The new album, produced by Danny Greenspoon, and using some of Toronto's finest studio musicians (John Sheard on piano, Rob Piltch on guitar, Keven Breit on guitar), was recorded a year ago.

Most of the tracks "are songs I've wanted to sing for 30 or 40 years," Wilkinson says, a mix of standards and his own material. the covers include Jimmy Kennedy's Red Sails in the Sunset, Willie Nelson's Funny How Time Slips Aways, Leonard Cohen's Suzanne, Eddy Arnold's classic You Don't Know Me, and Cat Stevens's Father and Son. That last song, which Wilkinson sings with Aaron, is a powerful statement of generational conflict.

"It was my son's idea and I don't think anybody has ever sung the song that way."

Red Sails has more than a little importance to Wilkinson. It was the song that brought his parents together - and the album is dedicated to them. His mother was working as a nurse in Brighton, England, and was told she should meet the young Irishman playing the piano downstairs. That was the song he was playing. Wilkinson senior was a pretty decent amateur musician - the banjo was his favourite instrument - but he made his living running a successful asphalt business.

"I worked with him for five years, from 17 till about 22," Wilkinson says, "and then I just couldn't take it any more. My heart wasn't in it. But in our family, music had always been just a sideline, a hobby. Beleive, there are better singers in my family than me. But I was the only one who wanted to make it a profession."

In fact, it wasn't until Wilkinson landed the plum role of Jean Valjean in the original 1985 Royal Shakespeare Company production of Les Miserables that his father stopped asking: "When is that guy going to get a real job?" Showered with awards, he led the show from the Barbican to sold-out runs in the West End and then New York. "That was probably the greatest role of my life," he says.

Later, of course, he became the first Phantom. Stage folk called Wilkinson a tenor, but he has always regarded the term as somewhat gratuitous. "I'm a singer. The label naver interested me. Let's just sing."

It was Garth Drabinsky who brought Wilkinson to Toronto to play the Phantom in the newly restored Pantages Theatre." "'Toronto is not a backwater,'" Wilkinson growls, lapsing into a spot-on Drabinksy imitation. "'In five or six years, this is going to be spectacular...' Garth brought me over to see the theatre under reconstruction and all I could see was concrete blocks and scaffolding. But he had the vision. When I came back and saw it finished, I nearly genuflected."

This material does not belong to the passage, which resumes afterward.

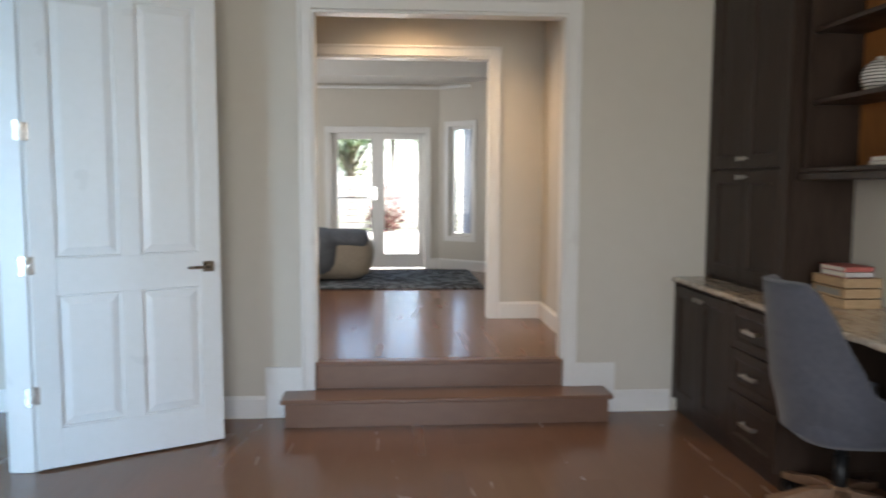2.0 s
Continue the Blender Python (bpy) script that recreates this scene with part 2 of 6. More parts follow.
SUEDE = mat("grey_blue_velvet", (0.085, 0.088, 0.108), (0.058, 0.060, 0.076), 5, rough=0.85, bump=0.0008, bump_scale=220, sheen=0.3)
STEEL = mat("brushed_nickel", (0.55, 0.52, 0.48), (0.48, 0.45, 0.41), 20, rough=0.3, metal=1.0)
CHROME = mat("chrome", (0.75, 0.75, 0.75), (0.7, 0.7, 0.7), 20, rough=0.12, metal=1.0, rough_vary=0.03)
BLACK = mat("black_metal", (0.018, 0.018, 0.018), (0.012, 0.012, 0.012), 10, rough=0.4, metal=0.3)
SOOT = mat("sooty_firebox", (0.02, 0.018, 0.016), (0.01, 0.009, 0.008), 8, rough=0.9, bump=0.002)
DARKGLASS = mat("smoked_fire_glass", (0.008, 0.008, 0.008), (0.006, 0.006, 0.006), 10, rough=0.4, spec=0.04, rough_vary=0.0)
BASEWOOD = mat("weathered_oak", (0.28, 0.17, 0.10), (0.17, 0.10, 0.06), 5, stretch=(1, 1, 1), rough=0.5, bump=0.0008)
PLASTIC = mat("white_plastic", (0.80, 0.79, 0.76), (0.78, 0.77, 0.74), 4, rough=0.3)
FRAMEBLACK = mat("charcoal_door_paint", (0.040, 0.044, 0.046), (0.032, 0.035, 0.037), 6, rough=0.38)
PANE = glass("clear_glass")
TABLEGLASS = glass("table_glass", (0.80, 0.90, 0.87))

# ---- plan ----
UP, LV = 0.36, 0.142          # raised hall floor, living room floor
LWX, LWT = -0.155, 0.130     # inner corner of the low wall, and its slant in x per metre of y
LWA = math.atan(LWT)
HY0, HY1 = 8.05, 8.15        # its short return
HEND, HTOP = -0.77, 1.165
LY = 10.49                   # wall with the louvred door
BY = 10.71                   # face of the bookcase by the closet
BY2 = 10.555                 # face of the bookcase by the stairs
FY = 10.29                   # chimney breast
GX = 6.336                   # wall with the garden doors
H1, H2 = 3.25, 3.85          # ceilings
X2, BX = 1.50, 5.28          # bedroom door wall, bedroom garden wall
DY = 4.33                    # wall between office and foyer
NB = 11.12                   # back of the niches
N1, BR, N2 = 1.207, (2.45, 4.068), 4.955
PR = 5.07                    # far side of the pier by the stairs


def low_x(y):
    """Face of the slanting low wall."""
    return LWX + LWT * (HY0 - y)


OP = (1.33, 2.96, UP, 2.60)
OP2 = (1.62, 3.25, UP, 2.58)
DW = (-2.61, -0.83, 0.0, 2.63)
LD = (-0.275, 0.645, UP, UP + 2.06)
W = 0.12


def wall(name, material, boxes, label="painted drywall wall"):
    ms = Mesh()
    for a, b in boxes:
        ms.box(a, b)
    return solid(name, ms, material, label, "wall", kind="structure")


def opening_x(x0, x1, y0, y1, z0, z1, holes):
    """Boxes of a wall slab that runs along y, with holes (ya, yb, za, zb)."""
    out, y = [], y0
    for ya, yb, za, zb in sorted(holes):
        out.append(((x0, y, z0), (x1, ya, z1)))
        if za > z0:
            out.append(((x0, ya, z0), (x1, yb, za)))
        out.append(((x0, ya, zb), (x1, yb, z1)))
        y = yb
    return out + [((x0, y, z0), (x1, y1, z1))]


def opening_y(y0, y1, x0, x1, z0, z1, holes):
    return [((a[1], a[0], a[2]), (b[1], b[0], b[2])) for a, b in opening_x(y0, y1, x0, x1, z0, z1, holes)]


wall("wall_desk", WALL, [((-7.0, -W, -0.1), (W, 0.0, H1))])
wall("wall_end", WALL, opening_x(0.0, W, 0.0, DY, -0.1, H1, [(OP[0], OP[1], -0.05, OP[3])]))
wall("wall_foyer_door", WALL, opening_y(DY, DY + W, -7.0, X2 - 0.002, -0.1, H2, [(DW[0], DW[1], -0.05, DW[3])]))
wall("wall_office_west", WALL, opening_x(-7.12, -7.0, -W, DY + W, -0.1, H1, [(0.9, 3.6, 0.7, 2.5)]))
wall("wall_hall_inner", WALL, opening_x(X2, X2 + W, 0.3, DY, UP - 0.1, H1, [(OP2[0], OP2[1], UP - 0.1, OP2[3])]))
wall("wall_hall_side", WALL, [((W, 1.05, UP - 0.1), (X2, 1.17, H1))])
wall("wall_hall_other_side", WALL, [((W, DY - W, UP - 0.1), (X2, DY, H1))])
wall("wall_bedroom_garden", WALL, opening_x(BX, BX + 0.14, 1.76, 5.2, UP - 0.1, H1, [(2.00, 3.27, UP - 0.02, 2.21)]))
wall("wall_bedroom_south", WALL, [((X2 + W, 0.3, UP - 0.1), (4.35, 0.42, H1))])
# The opening is out of view, added only to hold the bedroom fill lamp.
wall("wall_bedroom_north", WALL, opening_y(5.2, 5.32, X2 + W, BX + 0.14, UP - 0.1, H1, [(2.4, 4.6, 0.9, 2.5)]) + [ ((X2, DY, UP - 0.1), (X2 + W, 5.32, H1))])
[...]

Wilkinson did Phantom for 4 1/2 years (almost 1700 performances) and, although he later toured in Lloyd Webber's Music of the Night and Les Miz - including six weeks in Shanghai last year - Toronto has been home ever since. He and his wife, Deirdre, whom he calls his inspiration and the most important part of his life, have four children - in addition to Aaron, daughters Judith (doing a PhD in London) and Sarah (studying at the Parsons School of Design in New York), and son Simon (a graphic designer - he worked on the new CD). Their house in Toronto's verdant Rosedale comes complete with music studio and swimming pool.

"I found what came for in Toronto," he explains, "Good work and a good standard of living." Indeed, when he finally resolved to stay, he took his green card down to the U.S. consulate and formally surrendered it to a stunned consulate staffer.

Wilkinson says he's lately been thinking about writing his memoirs. He's worked with and met some of show business's biggest names, including Elvis, Elton John, Frank Sinatra and Ray Charles.

But for now, the focus is on the new concert career. The songs on the album may come from various musical genres, but thier arrangements have a certain country and western sensibility. Perhaps Wilkinson could call his tour Phantom of the Opry.